People who rated their health as fair or poor were more likely to feel their wait for an appointment with a medical specialist was longer than acceptable than those who rated their health as excellent, very good or good (28% compared with 20%). Similarly, those with a long term health condition were more likely to feel their wait for an appointment with a medical specialist was longer than acceptable than those without (23% compared with 16%). See Table 12.2 in Downloads.

BARRIERS

The Patient Experience Survey collected data from those who did not access health services, as well as from those who did. It is therefore possible to obtain information from people who may have needed to access a health service, but did not access this service, and the reasons they did not access the health service.

In 2017-18, nearly one in five people (19%), who needed to see a medical specialist, delayed seeing or did not see one. Those aged 15 to 24 years were three times more likely to delay seeing a medical specialist than those aged 65 years and over (30% compared with 9%). The proportion of 15 to 24 year olds who delayed seeing or did not see a medical specialist has increased since 2016-17 from 21% to 30%. See Tables 10 and 11.3 in Downloads.

One in thirteen people (8%), who needed to see a medical specialist, delayed seeing or did not see one due to cost. Females were more likely than males to delay seeing or not see a medical specialist due to cost (9% compared with 6%). Those aged 15 to 24 years were more likely to delay seeing or not see a medical specialist due to cost than those aged 65 years and over (15% compared with 2%) and this has increased since 2016-17 when only 9% delayed seeing or did not see a medical specialist when needed due to cost. See Tables 10 and 11.3 in Downloads.

People who rated their health as fair or poor were more likely to delay seeing or not see a medical specialist due to cost than those who rated their health as excellent, very good or good (10% compared with 7%). Likewise, those with a long term health condition were more likely to delay seeing or not see a medical specialist due to cost than those without (9% compared with 5%). See Table 12.2 in Downloads.

People living in areas of most socio-economic disadvantage were more likely to delay seeing or not see a medical specialist due to cost than those living in areas of least disadvantage (11% compared with 6%). See Table 12.2 in downloads.

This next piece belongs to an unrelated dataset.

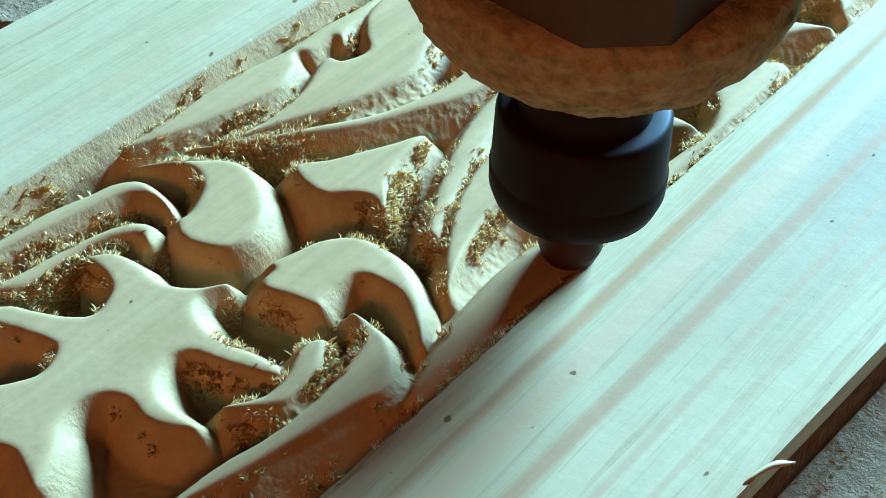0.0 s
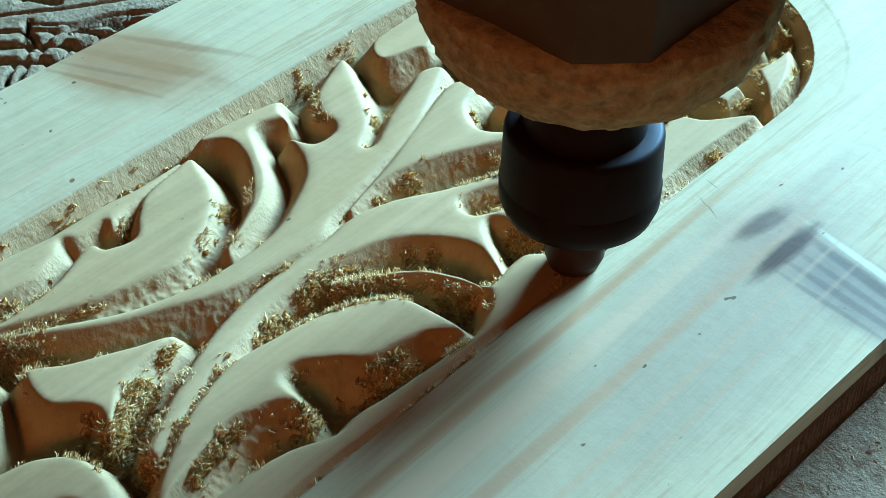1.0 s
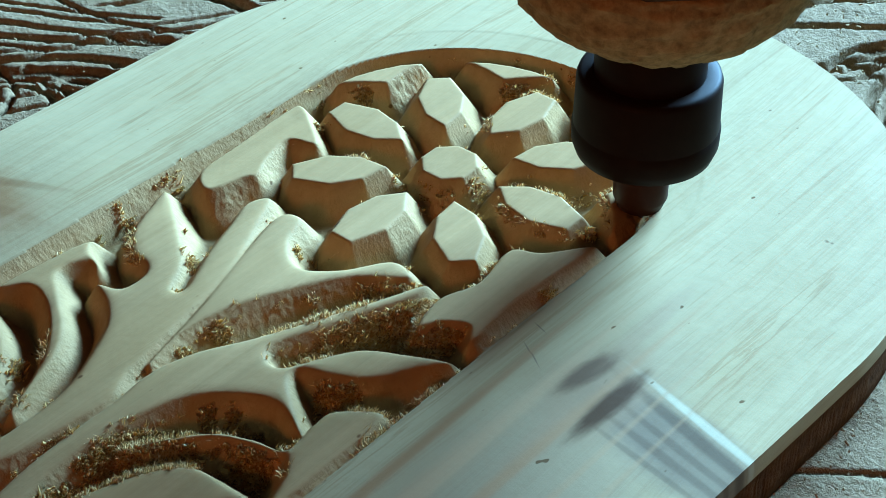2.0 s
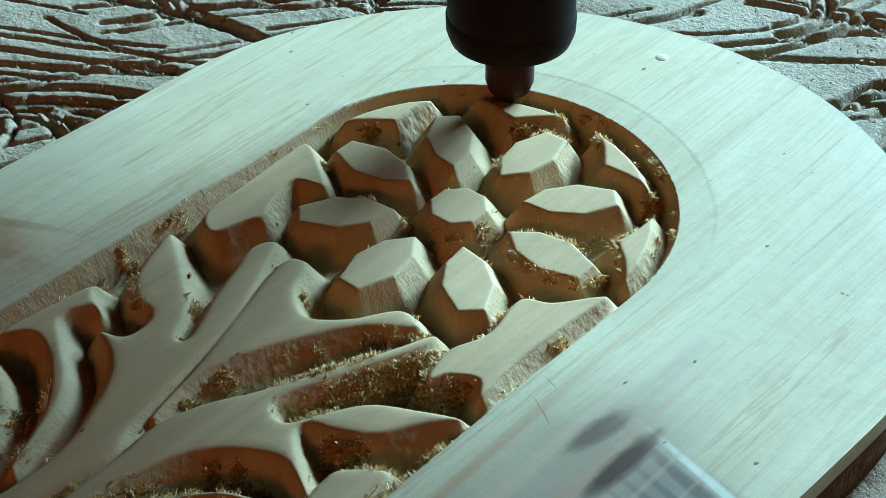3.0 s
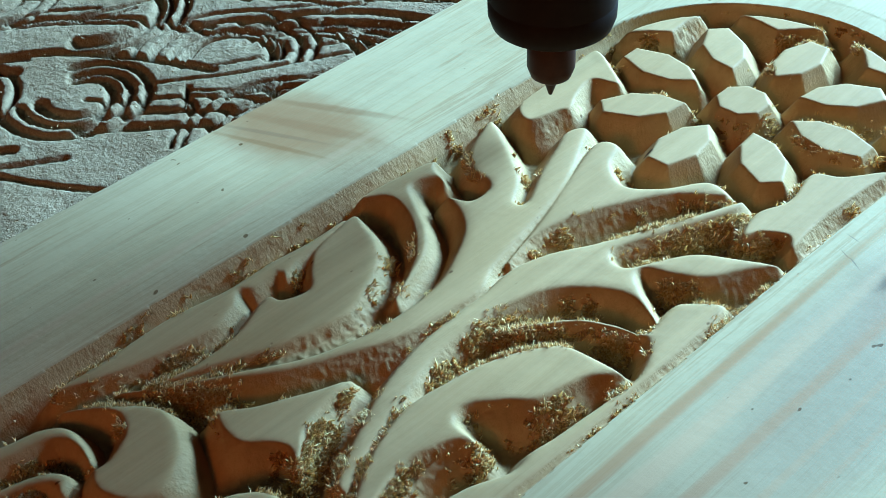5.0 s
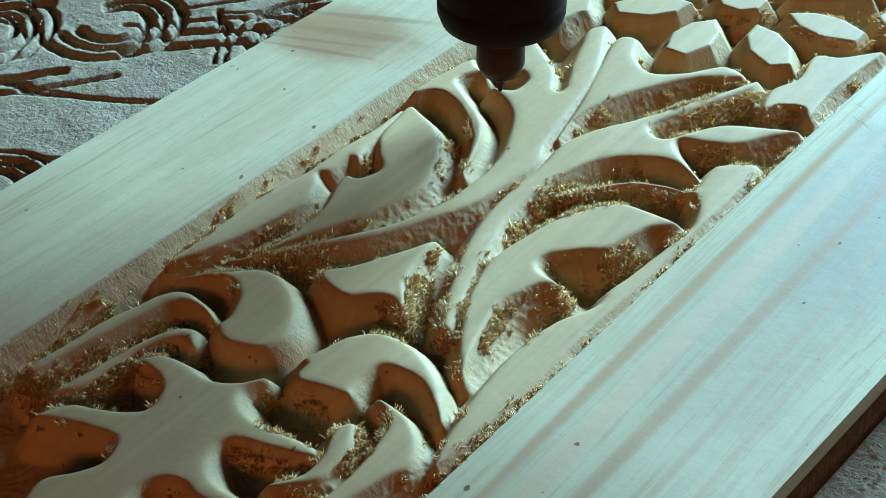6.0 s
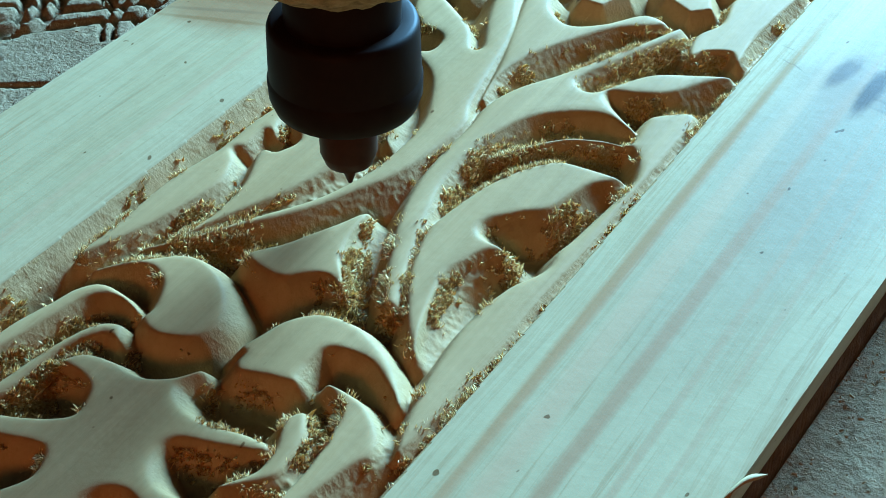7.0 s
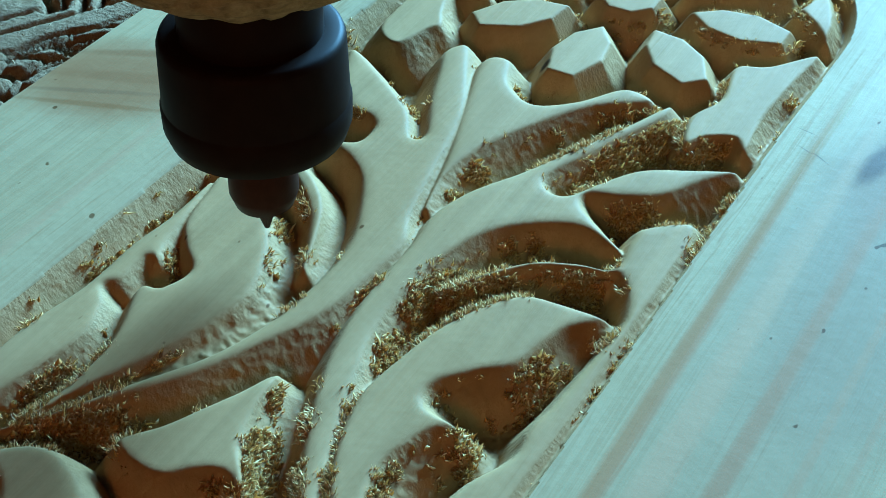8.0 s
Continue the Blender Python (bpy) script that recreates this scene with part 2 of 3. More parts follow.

EXPERIENCE WITH MEDICAL SPECIALISTS

The way that a patient is treated by a health professional is an important aspect of their satisfaction with their care. Respondents who had seen a medical specialist were asked for their perceptions on how they were treated.

Of those who saw medical specialist in the last 12 months, 80% reported that the medical specialist always listened carefully to them, 83% reported that they always showed them respect and 80% reported that they always spent enough time with them. These rates have remained consistent with 2016-17 (79%, 82% and 80% respectively). Males were more likely than females to report that the medical specialist always listened carefully to them (82% compared with 78%), always showed them respect (85% compared with 81%) and always spent enough time with them (82% compared with 79%). See Table 11.3 in Downloads.